Backbencher

Weblog for HIST 381 at NDSU

Wednesday, January 25, 2006

 

RP: Lecture #1.

The first lecture dealt mainly with the “native” peoples of Australia and New Zealand. The Aborigines believe they originated on Australia while the Maori remember coming to New Zealand. The Aborigines had a low population density and over 200 spoken languages when the Europeans arrived. The Maori, however, had a high population density and on language. These facts made their interactions with the Europeans very different. The Aborigines were very isolated and resistant to change. Because of this, Europeans didn’t understand them and suppressed them. The Maori on the other hand were a synthetic people and adapted easily. They integrated pieces of European life into their own so the Europeans understood them more easily. Also, one language allowed them to put up a fierce resistance which allowed them to keep their way of life.

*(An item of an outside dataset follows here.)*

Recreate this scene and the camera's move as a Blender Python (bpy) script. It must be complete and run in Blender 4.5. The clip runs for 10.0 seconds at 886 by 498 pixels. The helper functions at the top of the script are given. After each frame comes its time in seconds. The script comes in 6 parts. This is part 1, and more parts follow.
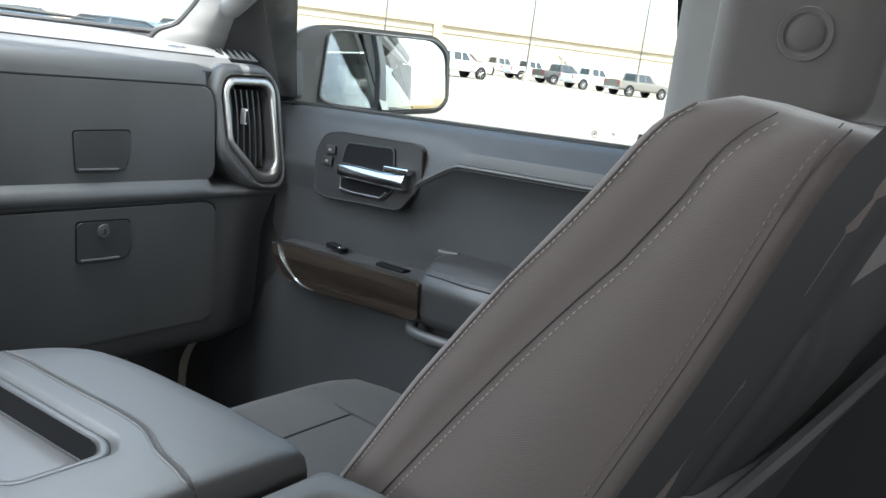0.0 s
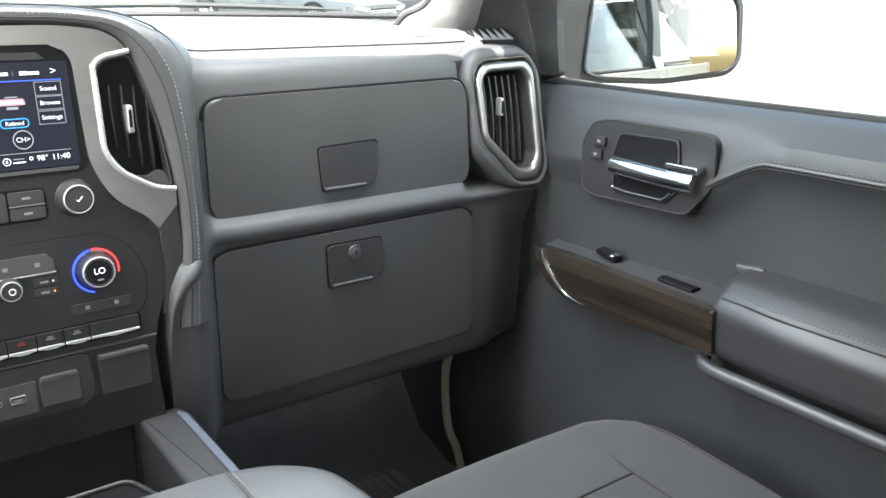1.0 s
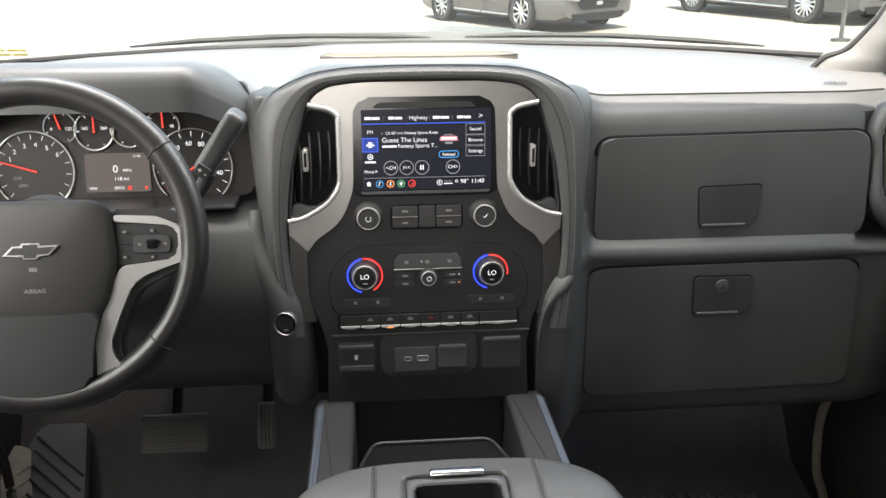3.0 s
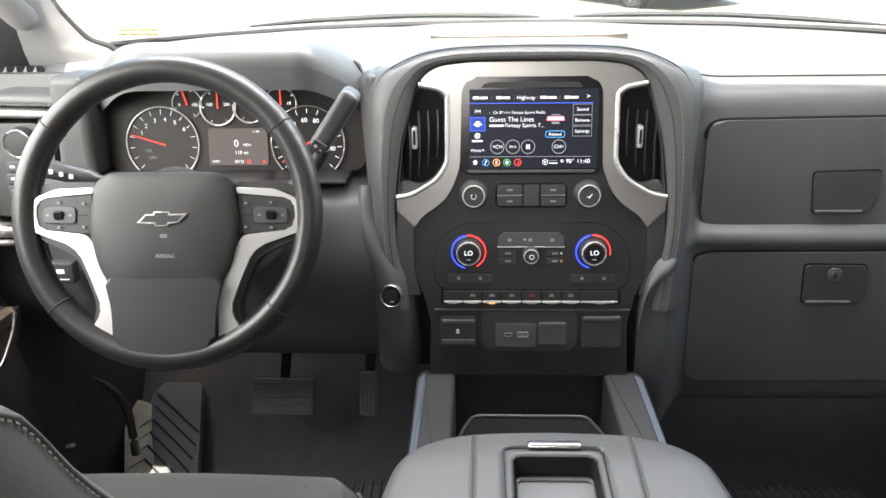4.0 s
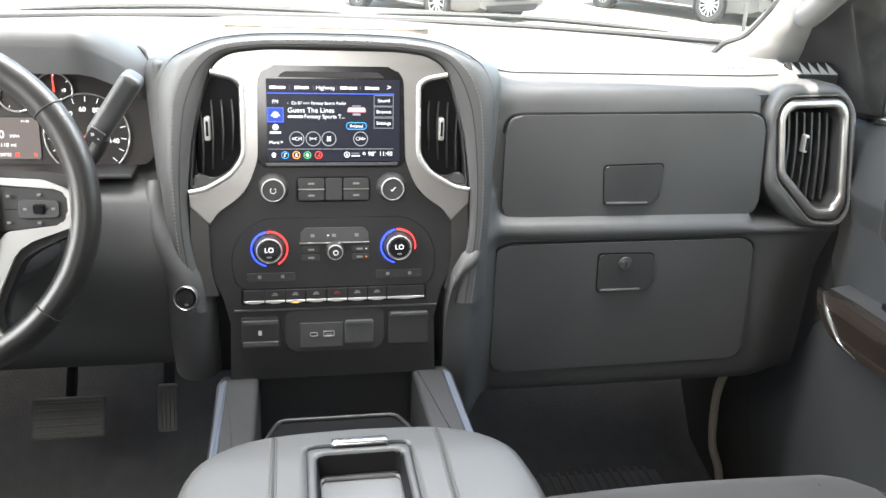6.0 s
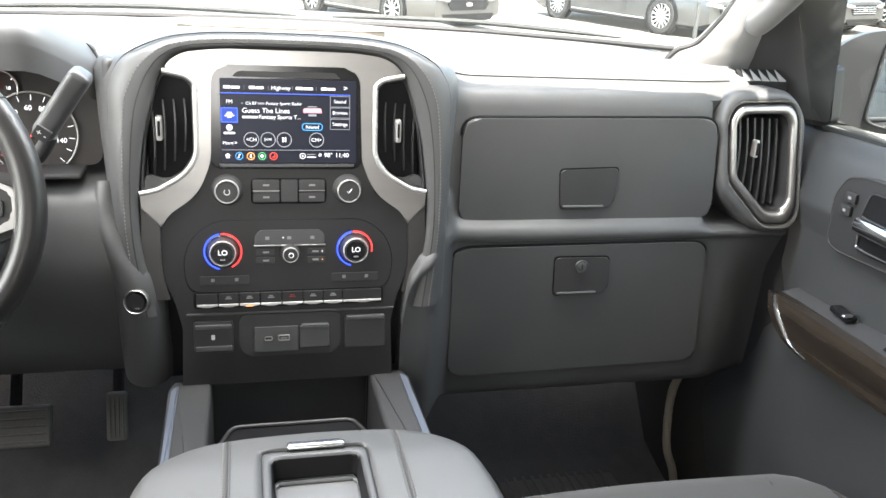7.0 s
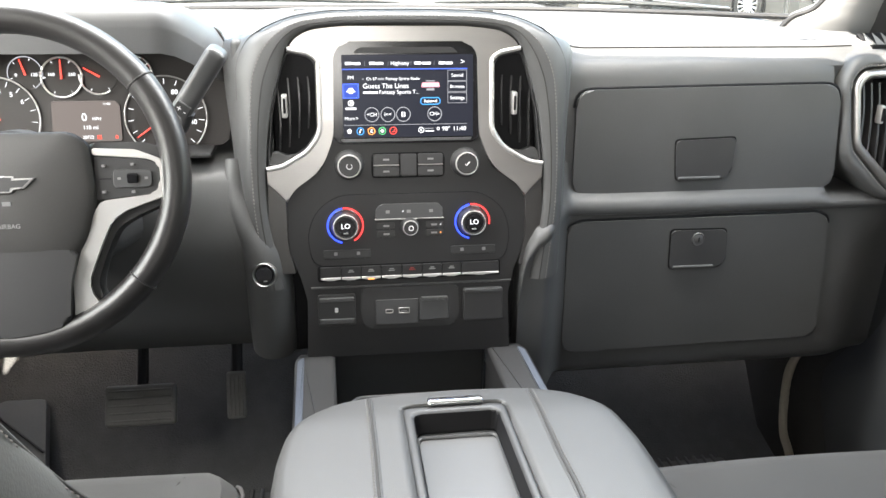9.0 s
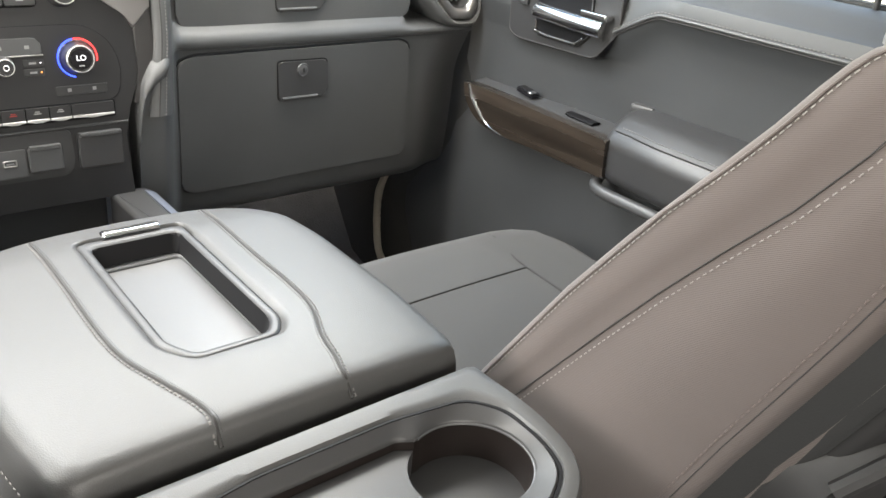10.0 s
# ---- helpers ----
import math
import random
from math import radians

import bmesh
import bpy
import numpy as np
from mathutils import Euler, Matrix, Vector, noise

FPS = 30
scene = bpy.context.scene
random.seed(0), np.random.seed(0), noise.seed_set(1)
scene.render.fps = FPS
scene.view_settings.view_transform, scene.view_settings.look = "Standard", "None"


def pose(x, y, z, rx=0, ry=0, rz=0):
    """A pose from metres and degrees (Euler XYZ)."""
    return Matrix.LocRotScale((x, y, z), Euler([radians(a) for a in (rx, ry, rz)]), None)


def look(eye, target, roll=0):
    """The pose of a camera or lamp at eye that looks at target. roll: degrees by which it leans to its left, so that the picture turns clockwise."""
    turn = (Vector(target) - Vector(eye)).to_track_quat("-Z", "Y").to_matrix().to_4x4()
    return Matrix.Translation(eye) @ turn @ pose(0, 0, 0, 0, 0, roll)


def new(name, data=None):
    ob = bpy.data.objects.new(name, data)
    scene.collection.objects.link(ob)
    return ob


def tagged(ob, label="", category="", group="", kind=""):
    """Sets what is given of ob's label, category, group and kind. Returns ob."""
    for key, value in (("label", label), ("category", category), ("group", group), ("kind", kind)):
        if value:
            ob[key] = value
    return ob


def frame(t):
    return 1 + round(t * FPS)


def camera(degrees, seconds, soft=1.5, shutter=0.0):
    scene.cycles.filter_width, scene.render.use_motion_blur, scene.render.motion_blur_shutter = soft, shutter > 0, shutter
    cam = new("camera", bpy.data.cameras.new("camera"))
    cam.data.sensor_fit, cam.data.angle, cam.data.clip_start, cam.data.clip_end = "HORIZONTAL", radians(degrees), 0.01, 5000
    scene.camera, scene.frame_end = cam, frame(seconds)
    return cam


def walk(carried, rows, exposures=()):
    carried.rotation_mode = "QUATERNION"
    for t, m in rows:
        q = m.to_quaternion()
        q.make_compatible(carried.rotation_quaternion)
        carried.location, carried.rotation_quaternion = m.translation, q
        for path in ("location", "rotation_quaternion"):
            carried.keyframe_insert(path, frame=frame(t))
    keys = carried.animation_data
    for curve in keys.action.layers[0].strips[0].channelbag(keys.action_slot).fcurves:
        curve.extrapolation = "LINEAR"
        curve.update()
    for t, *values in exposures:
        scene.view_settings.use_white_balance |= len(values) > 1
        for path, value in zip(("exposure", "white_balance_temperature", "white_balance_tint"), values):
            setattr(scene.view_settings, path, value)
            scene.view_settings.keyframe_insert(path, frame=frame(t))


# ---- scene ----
cam = camera(56.5, 10.0)
PATH = [
    (0, (-0.269, -1.062, 0.909), (1.343, 0.058, 0.526), 6.2),
    (0.5, (-0.184, -1.002, 0.925), (1.26, 0.306, 0.471), 3.5),
    (1, (-0.119, -0.899, 0.986), (1.025, 0.633, 0.399), 0.4),
    (1.5, (-0.038, -0.877, 1.02), (0.865, 0.801, 0.413), 2.5),
    (2, (-0.04, -0.973, 1.057), (0.6, 0.843, 0.515), 2.1),
    (2.5, (-0.062, -1.027, 1.08), (0.359, 0.842, 0.505), 0.8),
    (3, (-0.067, -1.05, 1.092), (0.089, 0.837, 0.449), -0.2),
    (3.2, (-0.058, -1.05, 1.109), (-0.016, 0.825, 0.415), -0.6),
    (4.3, (-0.077, -1.076, 1.094), (-0.164, 0.8, 0.406), -0.9),
    (4.5, (-0.074, -1.074, 1.093), (-0.152, 0.802, 0.404), -0.9),
    (5, (-0.065, -1.061, 1.075), (-0.028, 0.812, 0.374), -0.5),
    (5.5, (-0.062, -1.057, 1.071), (0.058, 0.816, 0.38), -0.0),
    (6, (-0.058, -1.05, 1.069), (0.304, 0.803, 0.407), 2.3),
    (6.2, (-0.057, -1.045, 1.061), (0.406, 0.792, 0.421), 3.4),
    (7.3, (-0.061, -1.047, 1.059), (0.406, 0.79, 0.421), 3.3),
    (7.5, (-0.068, -1.045, 1.055), (0.313, 0.807, 0.403), 2.6),
    (8, (-0.071, -1.051, 1.055), (0.158, 0.814, 0.37), 1.5),
    (8.5, (-0.08, -1.056, 1.073), (0.145, 0.808, 0.385), 1.4),
    (9, (-0.11, -1.056, 1.022), (0.166, 0.819, 0.383), 0.5),
    (9.5, (-0.168, -1.053, 0.969), (0.583, 0.616, 0.164), 3.0),
    (10, (-0.228, -1.061, 0.979), (0.973, 0.277, 0.104), 6.1),
]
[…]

I thought it was very interesting how a culture’s ability to adapt to outsiders can have such a profound affect on their own culture’s survival. The Aborigines and even many of the Native Americans in North America resisted change. As a result, the Europeans did everything possible to wipe out their way of life, including kidnapping children. The Maori, on the other hand, adapted and integrated parts of European culture into their own culture and used this to “defeat” The European and somewhat preserve their own culture. As Dr. Isern said, their ability to adapt allowed them to never put down their arms and stop fighting to keep their culture.

One thing that intrigued me was the Australian’s thoughts about the Aboriginal fighting. The Europeans didn’t think that the Aborigines resisted at all even though the Aborigines destroyed wagon trains. That took me by surprise.